◆ Do this ◆
Every line of the records must be repeated exactly; pictures stay out.

◆ Supplied information ◆
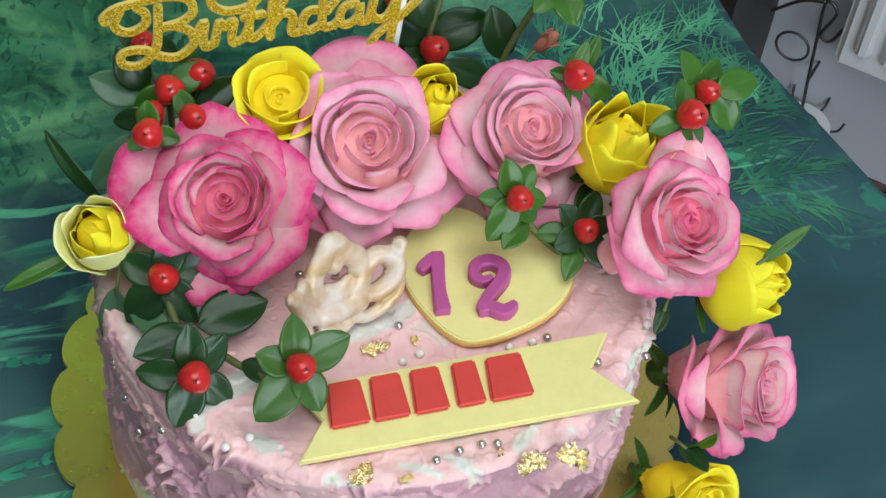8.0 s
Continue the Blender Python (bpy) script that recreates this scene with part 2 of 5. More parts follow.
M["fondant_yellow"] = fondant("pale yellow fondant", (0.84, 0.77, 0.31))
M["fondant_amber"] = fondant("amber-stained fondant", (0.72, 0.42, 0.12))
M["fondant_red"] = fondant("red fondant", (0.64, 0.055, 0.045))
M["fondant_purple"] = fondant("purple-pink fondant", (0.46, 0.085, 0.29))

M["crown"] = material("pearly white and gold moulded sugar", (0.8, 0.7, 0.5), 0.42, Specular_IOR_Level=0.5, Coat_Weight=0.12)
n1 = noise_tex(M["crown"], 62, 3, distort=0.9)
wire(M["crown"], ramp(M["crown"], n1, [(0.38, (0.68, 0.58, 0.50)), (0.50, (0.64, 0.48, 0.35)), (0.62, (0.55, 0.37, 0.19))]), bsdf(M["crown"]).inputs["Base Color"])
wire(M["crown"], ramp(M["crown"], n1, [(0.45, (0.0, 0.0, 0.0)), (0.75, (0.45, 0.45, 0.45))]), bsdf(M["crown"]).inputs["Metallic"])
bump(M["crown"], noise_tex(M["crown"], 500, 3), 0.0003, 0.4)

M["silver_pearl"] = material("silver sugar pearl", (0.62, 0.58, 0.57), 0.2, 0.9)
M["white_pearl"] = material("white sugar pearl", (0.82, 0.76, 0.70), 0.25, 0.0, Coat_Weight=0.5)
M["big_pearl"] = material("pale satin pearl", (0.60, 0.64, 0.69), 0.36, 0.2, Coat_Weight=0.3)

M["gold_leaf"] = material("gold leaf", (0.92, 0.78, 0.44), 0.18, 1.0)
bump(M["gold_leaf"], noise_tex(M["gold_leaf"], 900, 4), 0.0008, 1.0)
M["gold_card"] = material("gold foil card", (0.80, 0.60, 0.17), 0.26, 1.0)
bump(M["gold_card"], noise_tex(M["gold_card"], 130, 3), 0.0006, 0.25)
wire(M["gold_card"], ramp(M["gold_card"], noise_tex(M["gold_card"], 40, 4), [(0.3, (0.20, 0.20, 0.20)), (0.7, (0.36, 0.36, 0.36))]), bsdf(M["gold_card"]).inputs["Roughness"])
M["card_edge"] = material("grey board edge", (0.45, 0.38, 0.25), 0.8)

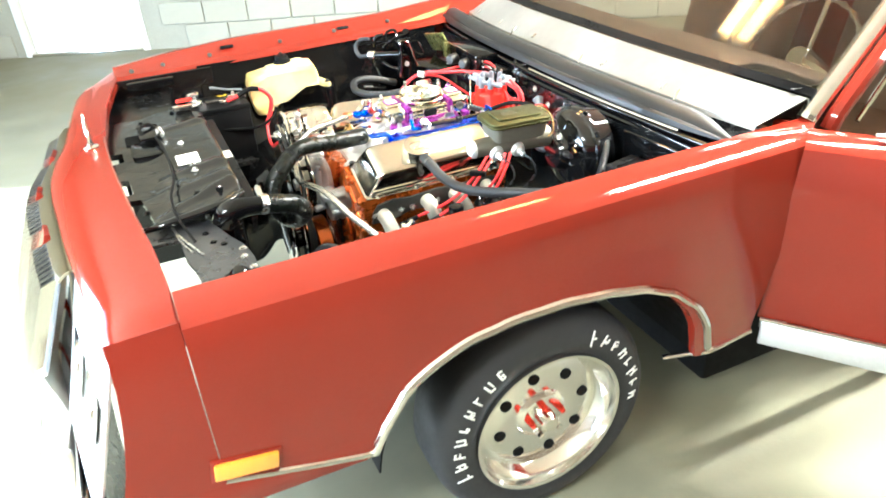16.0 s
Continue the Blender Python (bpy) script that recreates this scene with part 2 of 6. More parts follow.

◆ Reply ◆
8.0 s
Continue the Blender Python (bpy) script that recreates this scene with part 2 of 5. More parts follow.
M["fondant_yellow"] = fondant("pale yellow fondant", (0.84, 0.77, 0.31))
M["fondant_amber"] = fondant("amber-stained fondant", (0.72, 0.42, 0.12))
M["fondant_red"] = fondant("red fondant", (0.64, 0.055, 0.045))
M["fondant_purple"] = fondant("purple-pink fondant", (0.46, 0.085, 0.29))

M["crown"] = material("pearly white and gold moulded sugar", (0.8, 0.7, 0.5), 0.42, Specular_IOR_Level=0.5, Coat_Weight=0.12)
n1 = noise_tex(M["crown"], 62, 3, distort=0.9)
wire(M["crown"], ramp(M["crown"], n1, [(0.38, (0.68, 0.58, 0.50)), (0.50, (0.64, 0.48, 0.35)), (0.62, (0.55, 0.37, 0.19))]), bsdf(M["crown"]).inputs["Base Color"])
wire(M["crown"], ramp(M["crown"], n1, [(0.45, (0.0, 0.0, 0.0)), (0.75, (0.45, 0.45, 0.45))]), bsdf(M["crown"]).inputs["Metallic"])
bump(M["crown"], noise_tex(M["crown"], 500, 3), 0.0003, 0.4)

M["silver_pearl"] = material("silver sugar pearl", (0.62, 0.58, 0.57), 0.2, 0.9)
M["white_pearl"] = material("white sugar pearl", (0.82, 0.76, 0.70), 0.25, 0.0, Coat_Weight=0.5)
M["big_pearl"] = material("pale satin pearl", (0.60, 0.64, 0.69), 0.36, 0.2, Coat_Weight=0.3)

M["gold_leaf"] = material("gold leaf", (0.92, 0.78, 0.44), 0.18, 1.0)
bump(M["gold_leaf"], noise_tex(M["gold_leaf"], 900, 4), 0.0008, 1.0)
M["gold_card"] = material("gold foil card", (0.80, 0.60, 0.17), 0.26, 1.0)
bump(M["gold_card"], noise_tex(M["gold_card"], 130, 3), 0.0006, 0.25)
wire(M["gold_card"], ramp(M["gold_card"], noise_tex(M["gold_card"], 40, 4), [(0.3, (0.20, 0.20, 0.20)), (0.7, (0.36, 0.36, 0.36))]), bsdf(M["gold_card"]).inputs["Roughness"])
M["card_edge"] = material("grey board edge", (0.45, 0.38, 0.25), 0.8)

16.0 s
Continue the Blender Python (bpy) script that recreates this scene with part 2 of 6. More parts follow.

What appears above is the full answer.